Insisto: “ala especial”, prisão domiciliar… é tudo prisão, e o feto não pode estar preso! Ele não cometeu crime algum!

Os direitos do nascituro (e mesmo do feto, para as correntes civilistas que distinguem tais conceitos na temática dos direitos de personalidade) estão consolidados.

E os direitos fundamentais, obviamente, se direcionam a ele. Sendo assim, liberdade no sentido subjetivo alcança o feto/nascituro, encaminhando a grávida presa a uma situação paradoxal sob o ponto de vista do feto/nascituro.

Pois se a mãe está presa, nem que presa domiciliarmente, o Estado retirou do feto/nascituro ou mesmo da criança (se já nascida) aquele direito fundamental. Aparentemente, um paradoxo. Mas não é paradoxo porquanto admite resolução. É, portanto, dilema (para o Estado) fácil de resolver.

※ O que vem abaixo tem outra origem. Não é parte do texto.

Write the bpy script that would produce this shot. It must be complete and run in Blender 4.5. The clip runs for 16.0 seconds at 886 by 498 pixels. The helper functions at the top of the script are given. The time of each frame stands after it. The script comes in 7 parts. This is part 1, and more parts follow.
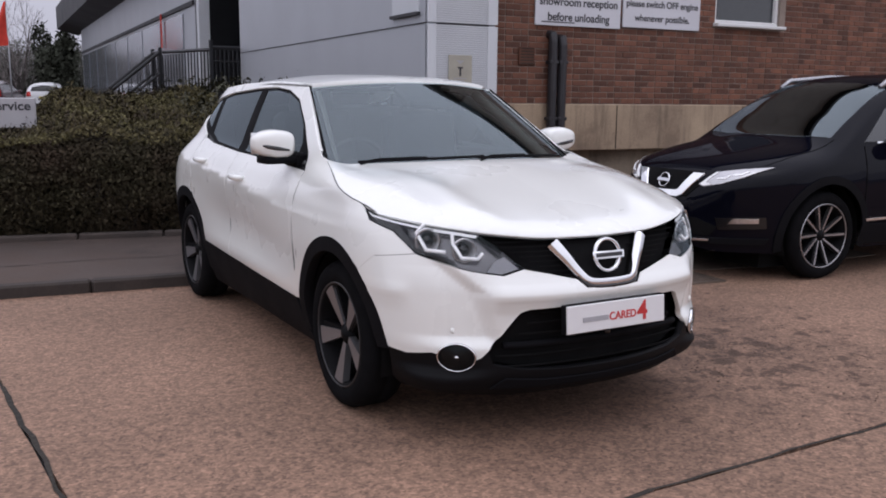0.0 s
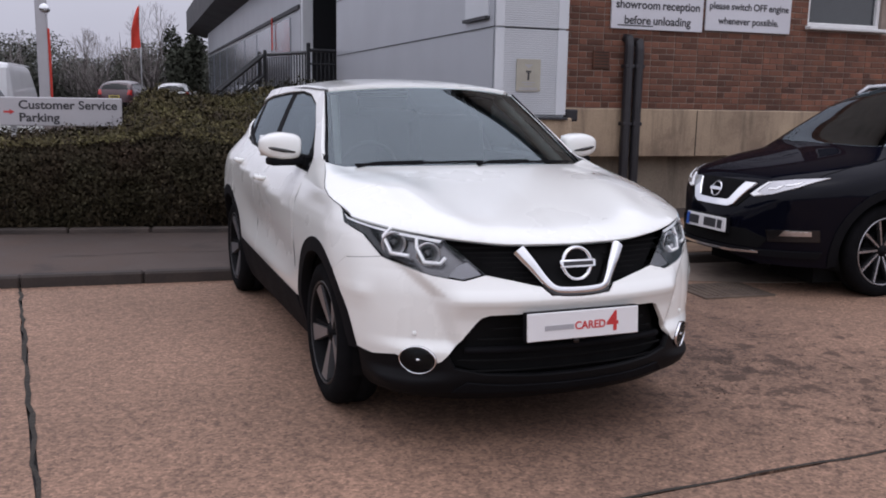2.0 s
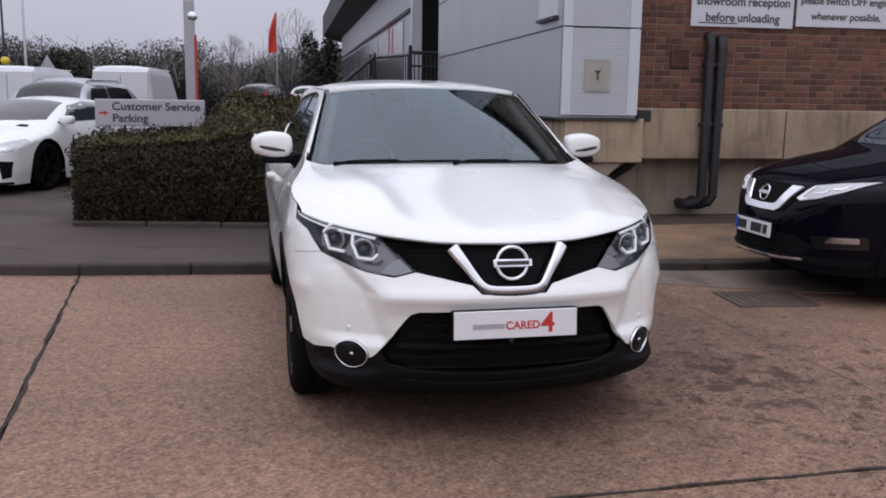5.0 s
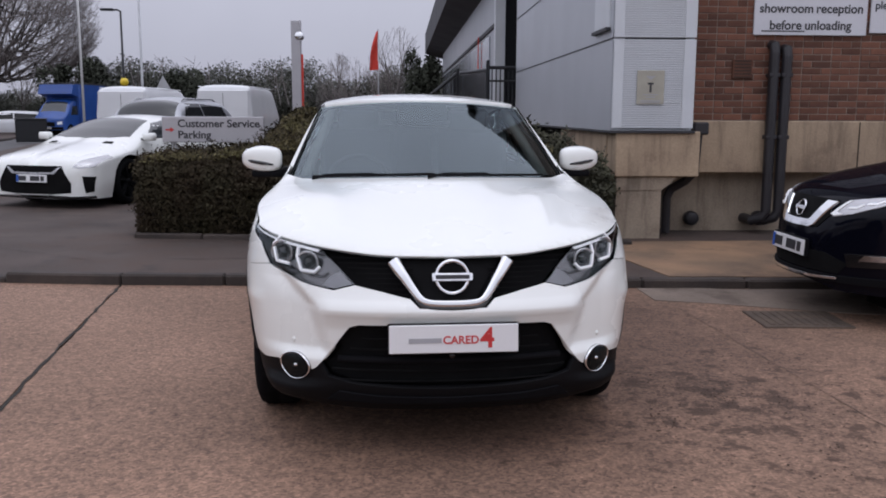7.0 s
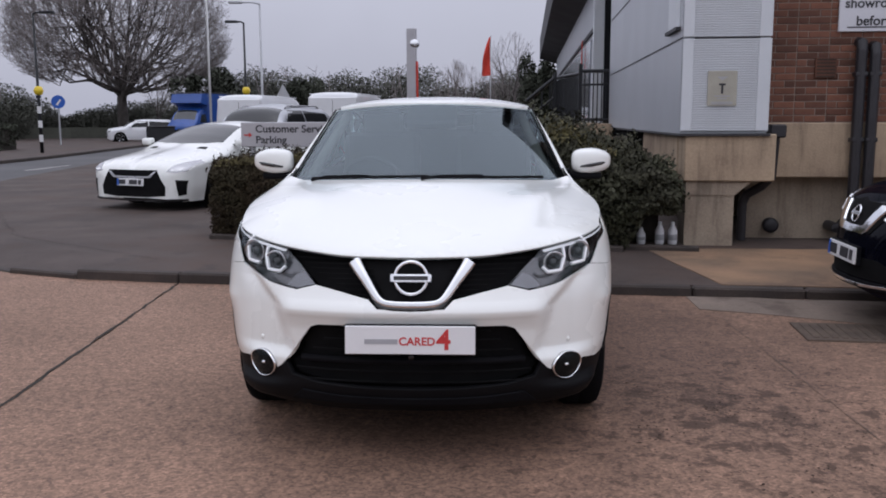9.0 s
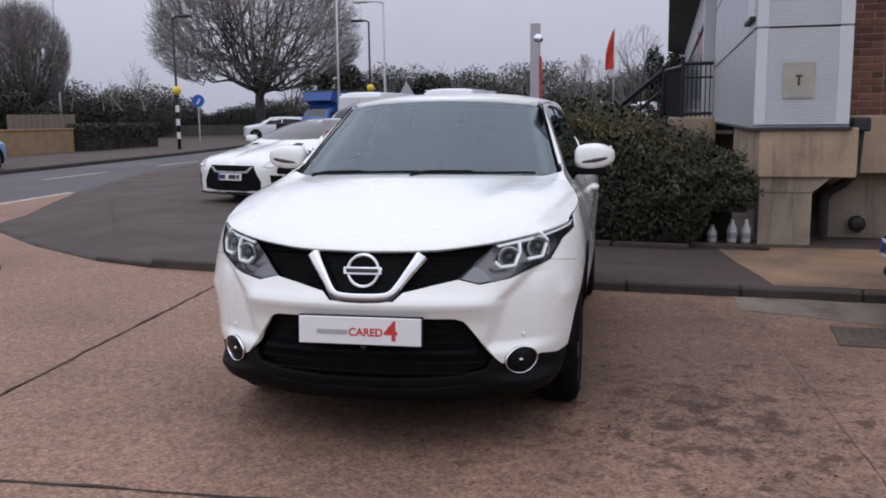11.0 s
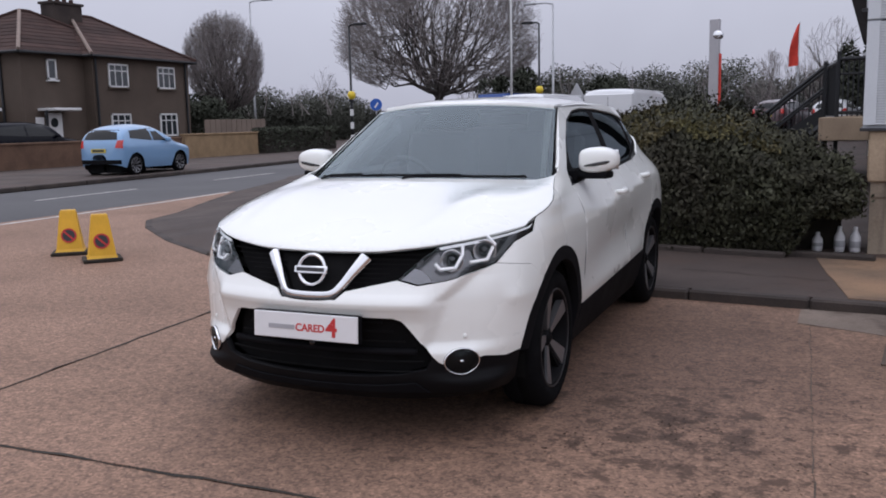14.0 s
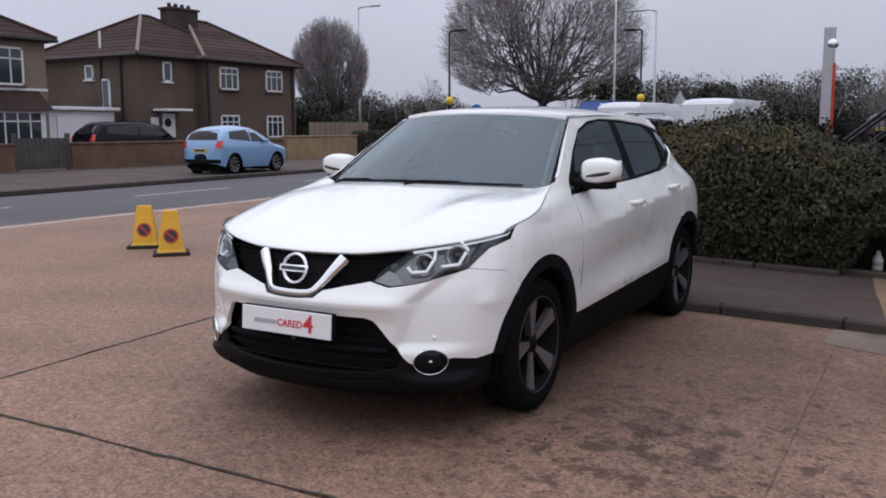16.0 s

Tanto no critério da preventiva quanto da execução penal a segregação não passará da pessoa do condenado. Se mulher grávida está presa, a pena passa, sim, da pessoa da condenada, e atinge a liberdade do feto/nascituro, sujeito de direito eivado de garantias absolutamente desrespeitadas por uma prisão “alheia”.

Sendo assim, independentemente do crime, da pena e da fase processual, libertem-se imediatamente todas as presas grávidas! Pois a criança que está em seu ventre é inocente, e está protegida pelo direito fundamental à liberdade. Resolva-se de outra forma, que não a prisão, o problema da punição da mãe criminosa.

André Peixoto de Souza

Doutor em Direito. Professor. Advogado.